Romans 8:5-17 we have contrasted life by the Spirit and life by the sinful nature:
I find it helpful to list the things Paul says about life by the Spirit and what Paul says about life by the sinful nature

Life by the Spirit:

  • Life (8:6)
  • Peace (8:6)
  • Submission to God (8:9) – controlled by the Spirit
  • Children of God (8:15)

Sinful nature:

  • Death (8:6)
  • Hostility (8:7)
  • Unable to submit to God (8:7)
  • Slaves (8:15)

Fear and Security:

These two ways of living are diametrically opposed to each other. It is important that we realize that Paul is not saying that one sin means you are no longer living life by the Spirit. He is talking about being controlled by the Spirit or being controlled by the sinful nature. It is not a one sin and if you die before you confess it you are out! No. He said in 8:1 that there is no condemnation for those who are in Christ Jesus and just one unconfessed sin is not big enough to seperate us from the love of God! (We will talk more about that in a minute). Many of us have grown up in our faith with real fear issues. Are we in or are we out? For Paul our salvation is not as tenuous as that because it is based upon God’s faithfulness that we are saved. It is not a in one day and out the next. If God were that fickel we should all just give up. But we have better promises than that! Verse 11 gives ms so much hope, “And if the Spirit of him who raised Jesus from the dead is living in you, he who raised Christ from the dead will also give life to your mortal bodies because of his Spirit who lives in you.”
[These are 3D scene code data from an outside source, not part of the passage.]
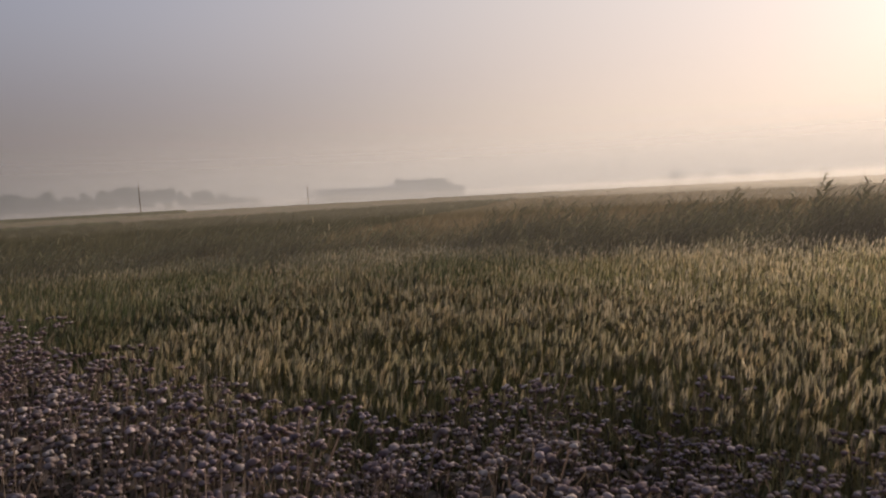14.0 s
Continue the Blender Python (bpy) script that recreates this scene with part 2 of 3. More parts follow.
def spread(piece, place, turn, lean_x, lean_y, size):
    """The piece repeated at each place: turned about its own upright, sized, then leaned over."""
    v, t = piece
    c, s = np.cos(turn), np.sin(turn)
    x = (v[None, :, 0] * c[:, None] - v[None, :, 1] * s[:, None]) * size[:, None]
    y = (v[None, :, 0] * s[:, None] + v[None, :, 1] * c[:, None]) * size[:, None]
    z = v[None, :, 2] * size[:, None]
    bend = z * np.maximum(z, 0) / 0.8
    x = x + lean_x[:, None] * bend + place[:, 0:1]
    y = y + lean_y[:, None] * bend + place[:, 1:2]
    z = z + place[:, 2:3]
    out = np.stack([x, y, z], -1).reshape(-1, 3)
    tri = (t[None] + (np.arange(len(place)) * len(v))[:, None, None]).reshape(-1, 3)
    return out, tri


def spindle(base, top, radius, sides=4, belly=0.4):
    """A closed slim body between two points, thickest at belly."""
    b, e = np.array(base, float), np.array(top, float)
    axis = e - b
    u = np.cross(axis, (0.31, 0.95, 0.05))
    u /= np.linalg.norm(u)
    w = np.cross(axis, u)
    w /= np.linalg.norm(w)
    ring = lambda f, r: [b + axis * f + r * (u * math.cos(a) + w * math.sin(a)) for a in np.arange(sides) * 2 * math.pi / sides]
    v = [b] + ring(belly * 0.55, radius * 0.8) + ring(min(0.9, belly * 1.6), radius * 0.85) + [e]
    t = []
    for i in range(sides):
        j = (i + 1) % sides
        t += [(0, 1 + j, 1 + i), (1 + i, 1 + j, 1 + sides + i), (1 + j, 1 + sides + j, 1 + sides + i), (1 + sides + i, 1 + sides + j, 1 + 2 * sides)]
    return np.array(v), np.array(t)


def rod(points, radii, sides=3):
    """A tapering stem along points."""
    p = np.array(points, float)
    v, t = [], []
    for i, (q, r) in enumerate(zip(p, radii)):
        d = p[min(i + 1, len(p) - 1)] - p[max(i - 1, 0)]
        u = np.cross(d, (0.0, 1.0, 0.03) if abs(d[1]) < 0.9 * np.linalg.norm(d) else (1.0, 0, 0))
        u /= np.linalg.norm(u)
        w = np.cross(d, u)
        w /= np.linalg.norm(w)
        v += [q + r * (u * math.cos(a) + w * math.sin(a)) for a in np.arange(sides) * 2 * math.pi / sides]
    for i in range(len(p) - 1):
        for a in range(sides):
            b = (a + 1) % sides
            k = i * sides
            t += [(k + a, k + b, k + sides + a), (k + b, k + sides + b, k + sides + a)]
    return np.array(v), np.array(t)


def blade(start, out, rise, droop, width, turn, steps=3):
    """A long leaf that rises, arches over and ends in a point."""
    c, s = math.cos(turn), math.sin(turn)
    v, t = [], []
    for i in range(steps + 1):
        f = i / steps
        r, z = out * f, rise * f - droop * f * f
        w = width * (1 - f) ** 0.7 * (0.55 + 0.45 * min(1, 3 * f)) / 2
        mid = np.array(start, float) + (r * c, r * s, z)
        if i < steps:
            v += [mid + (-s * w, c * w, w * 0.5), mid + (s * w, -c * w, w * 0.5)]
        else:
            v.append(mid)
    for i in range(steps - 1):
        k = 2 * i
        t += [(k, k + 1, k + 2), (k + 1, k + 3, k + 2)]
    k = 2 * (steps - 1)
    t.append((k, k + 1, k + 2))
    return np.array(v), np.array(t)


def awn(start, tip, width):
    a, b = np.array(start, float), np.array(tip, float)
    side = np.cross(b - a, (0.4, 0.8, 0.1))
    side *= width / np.linalg.norm(side) / 2
    return np.array([a - side, a + side, b]), np.array([(0, 1, 2)])


def part(name, piece, material, parent=None, label=""):
    """One mesh object, under a thing or a part where one is given."""
    ob = new(name, piece if isinstance(piece, bpy.types.Mesh) else mesh_of(name, *piece, material))
    ob.parent = parent
    if label:
        tagged(ob, label)
    return ob


def stuff(name, pieces, label, category):
    """What nobody could count: one mesh with a material for each of its pieces."""
    vs, ts, idx, k = [], [], [], 0
    for i, (v, t, _) in enumerate(pieces):
        vs.append(v)
        ts.append(t + k)
        idx.append(np.full(len(t), i, np.int32))
        k += len(v)
    me = mesh_of(name, np.concatenate(vs), np.concatenate(ts), pieces[0][2])
    for p in pieces[1:]:
        me.materials.append(p[2])
    me.polygons.foreach_set("material_index", np.concatenate(idx))
    return tagged(new(name, me), label, category, kind="stuff")


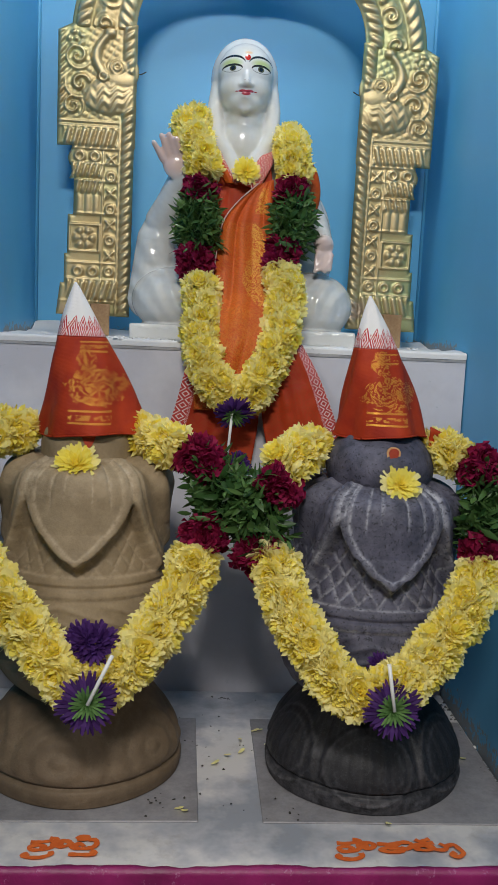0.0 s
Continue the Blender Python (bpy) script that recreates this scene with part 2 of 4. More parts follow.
setting(solid("wall_hall_side", (-2.7, -3.0, 0), (-2.603, 1.10, CEIL), PLASTER), "plain pale plastered hall wall")
setting(solid("wall_hall_end", (2.603, -3.0, 0), (2.7, 1.10, CEIL), PLASTER), "plain pale plastered hall wall")
setting(solid("ceiling", (-2.7, -3.1, CEIL + 0.003), (2.7, BACK + 0.12, CEIL + 0.10), PLASTER), "plain pale plastered ceiling")
setting(solid("floor", (-2.7, -3.1, -0.10), (2.7, BACK + 0.12, -0.003), HALL_FLOOR), "plain grey stone hall floor")

for x in (LEFT + 0.002, RIGHT - 0.002):
    setting(part("trim", tube(bmesh.new(), [(x, BACK - 0.003, SHELF + 0.004), (x, BACK - 0.003, 2.2), (x, BACK - 0.003, CEIL - 0.004)], 0.005), BLUE, smooth=True), "ridge of blue paint along the niche corner")


# ---- platform, plinth ----
def platform_top():
    m, t, p = nodes_of("dusty_white_stone")
    co = coords(t)
    big, mid, small = noise_tex(t, co, 6, 5, 0.6), noise_tex(t, co, 22, 6, 0.7), noise_tex(t, co, 240, 3)
    col = ramp(t, big, [(0.40, (0.30, 0.32, 0.37)), (0.50, (0.46, 0.46, 0.50)), (0.59, (0.66, 0.64, 0.64))])
    col = mix(t, calc(t, "MULTIPLY", ramp(t, mid, [(0.55, (0, 0, 0)), (0.7, (1, 1, 1))]), 0.35), col, (0.30, 0.27, 0.25))
    link(t, col, p.inputs["Base Color"])
    link(t, calc(t, "ADD", 0.25, calc(t, "MULTIPLY", mid, 0.4)), p.inputs["Roughness"])
    bumped(t, p, calc(t, "ADD", mid, calc(t, "MULTIPLY", small, 0.3)), 0.2, 0.001)
    return m


PLATFORM = platform_top()
GREY_TILE = surface("grey_stone_tile", (0.19, 0.185, 0.20), (0.30, 0.29, 0.31), 16, 140, 0.4, bump=0.3, spread=(0.38, 0.62))
platform = new("platform")
tagged(platform, "dusty white stone altar platform with magenta painted front", "platform")
solid("body", (LEFT + 0.002, FRONT - 0.003, 0), (RIGHT - 0.002, PLINTH_Y - 0.002, TOP - 0.022), MAGENTA, platform, "magenta painted masonry front")
solid("slab", (LEFT + 0.002, FRONT, TOP - 0.020), (RIGHT - 0.002, PLINTH_Y - 0.002, TOP), PLATFORM, platform, "dusty white stone slab", 0.003)
bm = bmesh.new()
n = 90
row = []
for i in range(n + 1):
    x = LEFT + 0.004 + (RIGHT - LEFT - 0.008) * i / n
    w = 0.006 * noise.noise((x * 9, 0, 0)) + 0.0045 * noise.noise((x * 45, 3, 0))
    row.append([bm.verts.new((x, FRONT - 0.0045, TOP - 0.034)), bm.verts.new((x, FRONT - 0.0045, TOP - 0.006)),
                bm.verts.new((x, FRONT - 0.001, TOP + 0.002)), bm.verts.new((x, FRONT + 0.007 + w, TOP + 0.002)), bm.verts.new((x, FRONT + 0.008 + w, TOP + 0.0002))])
for a, b in zip(row, row[1:]):
    for k in range(4):
        bm.faces.new((a[k], b[k], b[k + 1], a[k + 1]))
part("painted_edge", bm, MAGENTA, platform, "uneven magenta painted edge", True)
for x0, x1, ang in ((LEFT + 0.006, -0.036, 0.6), (0.062, RIGHT - 0.006, -0.3)):
    w = (x1 - x0) / 2
    tile = part("tile", box(bmesh.new(), (-w, -0.170, 0), (w, 0.170, 0.0032), 0.0012, 1), GREY_TILE, platform, "grey stone tile set in the slab")
    tile.matrix_basis = pose((x0 + x1) / 2, 1.376, TOP - 0.0005, 0, 0, ang)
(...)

Imagine you were going to wire your house for surround sound. You get the speakers, the wire and all the necessary equipment. You get up in the attic and run the wire. You drill holes in your walls and ceiling. You read through instruction manual after instruction manual on how to wire your receiver, DVD, TV, etc. After you have done all that hard work and gotten yourself covered in insulation, bought expensive equipment and got the job done there was one final thing that had to be done for it to work. You had to press the “on” button. Would you press it? Of course! You wouldn’t leave it off after going through all that trouble and paying a high price for the equipment to make it work. You wouldn’t let a silly button keep you from your desired goal. That is how it is with what Christ has done for us. Paul is saying that if God was willing to send his own Son to die for us in order to redeem us he is certainly willing to sweat the small stuff that comes after. If he was willing to send his Son to suffer, die and be risen again we can have hope that he will also raise us from the dead at the proper time and give us life. That gives us a certain assurance that God is going to make good on his promises because we see how much he has already done for us!
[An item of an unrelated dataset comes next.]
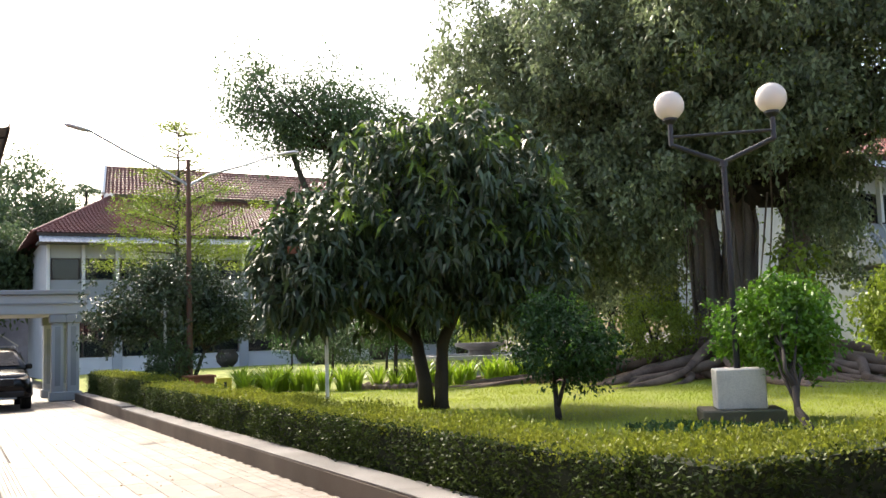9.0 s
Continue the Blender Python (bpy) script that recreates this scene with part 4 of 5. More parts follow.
feather_tree()
tree("dark_tree", "low round dark-leaved tree beside the street lamp", (-26.9, 5.75, 0.35), [[(0, 0, 0, 0.10), (0, 0, 1.1, 0.07)], [(0.1, 0.1, 0, 0.07), (0.3, 0.5, 1.2, 0.05)]],
     [(0, 0, 2.5, 1.8, 2.0, 0.95), (0.5, 0.9, 2.0, 1.1, 1.1, 0.6), (0.3, -1.6, 2.1, 1.1, 1.1, 0.7), (0.2, -0.4, 3.2, 1.2, 1.2, 0.6)], "mango", 1500, 42, per=22, spread=0.10, size=(0.14, 0.055), limbs=12, shell=0.75, lumps=0.4)
tree("shrub", "pale-flowered shrub beside the hedge", (-25.4, 5.15, 0.35), [[(0, 0, 0, 0.04), (0, 0, 0.6, 0.03)]], [(0, -0.1, 0.95, 0.6, 0.7, 0.6)], "far_leaf", 260, 43, per=12, spread=0.08, size=(0.10, 0.045), limbs=5, category="shrub")
for k, (x, y, s) in enumerate(((-30, 11.5, 1.0), (-32, 14.5, 1.2), (-28.5, 16.8, 1.1), (-35, 18.5, 1.4), (-40, 13.5, 1.2))):
    tree("shrub", "garden shrub in the far beds", (x, y, 0.38), [[(0, 0, 0, 0.06), (0.1, 0, 0.9, 0.04)]], [(0, 0, 1.5 * s, 1.1 * s, 1.1 * s, 0.8 * s), (0.4, 0.5, 1.0 * s, 0.8, 0.8, 0.6)], ("far_leaf", "shrub", "yellow")[k % 3], 240, 50 + k, per=12, spread=0.12, size=(0.15, 0.06), limbs=6, category="shrub", group="shrubs in the far beds")
# tall trees behind the blocks
tree("tall_tree", "tall spreading tree behind the office block", (-20, 60, 0), [[(0, 0, 0, 0.5), (0.5, 0, 8, 0.4), (0, 0, 13, 0.25)], [(0.5, 0, 7, 0.3), (6, -1, 14, 0.15)]],
     [(0, 0, 17, 7, 6, 3.5), (6, -1, 16, 5, 4, 3), (-6, 0, 15, 5, 5, 3), (3, 0, 20, 6, 5, 3), (9, 0, 19, 4, 4, 2.5), (-2, 0, 13, 4, 4, 2.5)], "far_leaf", 1500, 61, per=40, spread=0.55, size=(0.3, 0.10), limbs=16, shell=0.5, lumps=0.4)
tree("tall_tree", "bright yellow-green tree top above the ridge", (-9, 64, 0), [[(0, 0, 0, 0.4), (0, 0, 14, 0.25)]], [(0, 0, 18.5, 5.5, 5, 3.2)], "yellow", 420, 62, per=40, spread=0.5, size=(0.3, 0.12), limbs=6)
tree("tall_tree", "tall tree with bare limbs behind the garden", (-50, 18.8, 0), [[(0, 0, 0, 0.5), (0.3, 0.5, 8, 0.4), (0, 1, 13, 0.25)], [(0.3, 0.5, 7, 0.25), (-1, -2, 15, 0.12)]],
     [(0, 0.5, 16.5, 2.6, 2.6, 1.8), (-1, -3.4, 17.2, 2.0, 2.0, 1.6), (0, 3.6, 15.0, 2.4, 2.4, 1.9), (0, -1.6, 13.6, 2.0, 2.0, 1.3), (0, -4.6, 15, 1.3, 1.4, 1.0), (0, 5.5, 12.8, 1.6, 1.8, 1.3), (0, 1.5, 14.6, 3.0, 3.2, 2.0), (0, 2.5, 12.2, 2.6, 2.8, 1.8), (0, -2.6, 15.4, 2.2, 2.2, 1.6)], "far_leaf", 520, 63, per=44, spread=0.6, size=(0.3, 0.12), limbs=14, shell=0.8, lumps=0.5)
for k, (x, y, h, w) in enumerate(((-84, -1, 18, 8), (-92, 5, 20, 8), (-80, -12, 13, 6), (-62, 50, 13, 7), (-52, 58, 14, 7), (-40, 62, 15, 7), (-76, -22, 14, 6), (-33, 66, 14, 7), (-43, 33, 8, 7), (-47, 40, 9, 8), (-38, 40, 8, 7), (-51, 47, 10, 8), (-33, 44, 8, 6), (-48, 27, 7, 6), (3, 62, 13, 7), (12, 58, 12, 7), (-70, 1, 11, 5), (-96, -8, 18, 8))):
    tree("tall_tree", "hazy green tree beyond the roofs", (x, y, 0), [[(0, 0, 0, 0.4), (0, 0, h * 0.6, 0.25)]], [(0, 0, h * 0.75, w * 0.6, w * 0.6, h * 0.25), (0, w * 0.4, h * 0.62, w * 0.5, w * 0.5, h * 0.22), (0, -w * 0.4, h * 0.6, w * 0.5, w * 0.5, h * 0.22)],
         "far_leaf", 620, 70 + k, per=40, spread=0.5, size=(0.45, 0.2), limbs=6, group="trees beyond the roofs")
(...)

Adopted as Children of God (8:14-17):
What gives us even more assurance is that we have been adopted by God into sonship. That means we are heirs and that there are things in store for us that have not yet occurred. Witherington and others point out in 8:16 that you have two witnesses  God’s Spirit and ours that testify and based on Deuteronomy 19 two witnesses make a valid testimony. He is saying that it is certain that we have become God’s children and heirs to the promise. In verse 17 he ties suffering to glory. He will explain that more in 18-30. And so we are the children of God and because we are God’s children we don’t need to live with a spirit of fear, rather we live in the light of the fact that our father has made some powerful promises to us that we know will be made right because he has already opened the way through Jesus Christ. We have already caught a glimpse of what is to come and because of that we can withstand whatever this world has to throw at us.

0 Responses

  1. What I find interesting is that again Paul seems to vindicate the Law. It’s almost as if he’s saying that those who are indwelt by the Spirit and follow His lead fulfill in some mysterious way the intention of the law (v.3-4). Thus, the whole “do this and you will live” of the Law comes to fruition in the indwelt believer. What do you think?

    Zach

  2. I don’t know if you caught this post but it should shed some light on that – https://mattdabbs.wordpress.com/2008/12/11/was-the-law-nailed-to-the-cross/

    We often mistake Paul’s warning not to lean on the law for our salvation as in some way saying that law was not important or that the law was evil. Bottom line here in Romans 8 is that the law had to be fulfilled and we proved that we were unable to do it because of our fleshly desires. So God sent his in the flesh to master those desires, to fulfill the law “in us” and to defeat sin and death – which the law was powerless to do. This is just more unfolding of God’s master plan to redeem humanity that he had from the beginning.

  3. I am still confused and often get upset when I hear that the Spirit is only in the word. As you pointed out within our fellowship people go from one extreme or the other when discussing the Spirit. Thanks for providing great teaching. May we continue to walk in the Spirit and continue to help others walk in the Spirit.

  4. Paul was not trying to write off the Law.. he was only trying to show that salvation is not got by following the law. The law was just a set of guidelines to lead us in the right direction. When you are in Christ, you die to ur sinful nature and do what the Spirit wants you to…. you walk a life in the spirit. when we say the law has become obslete, we need to realize that when we walk in the Spirit these are the same things we adhere to… cause our lives are controlled by the spirit.

    The discussion and views were enlightening.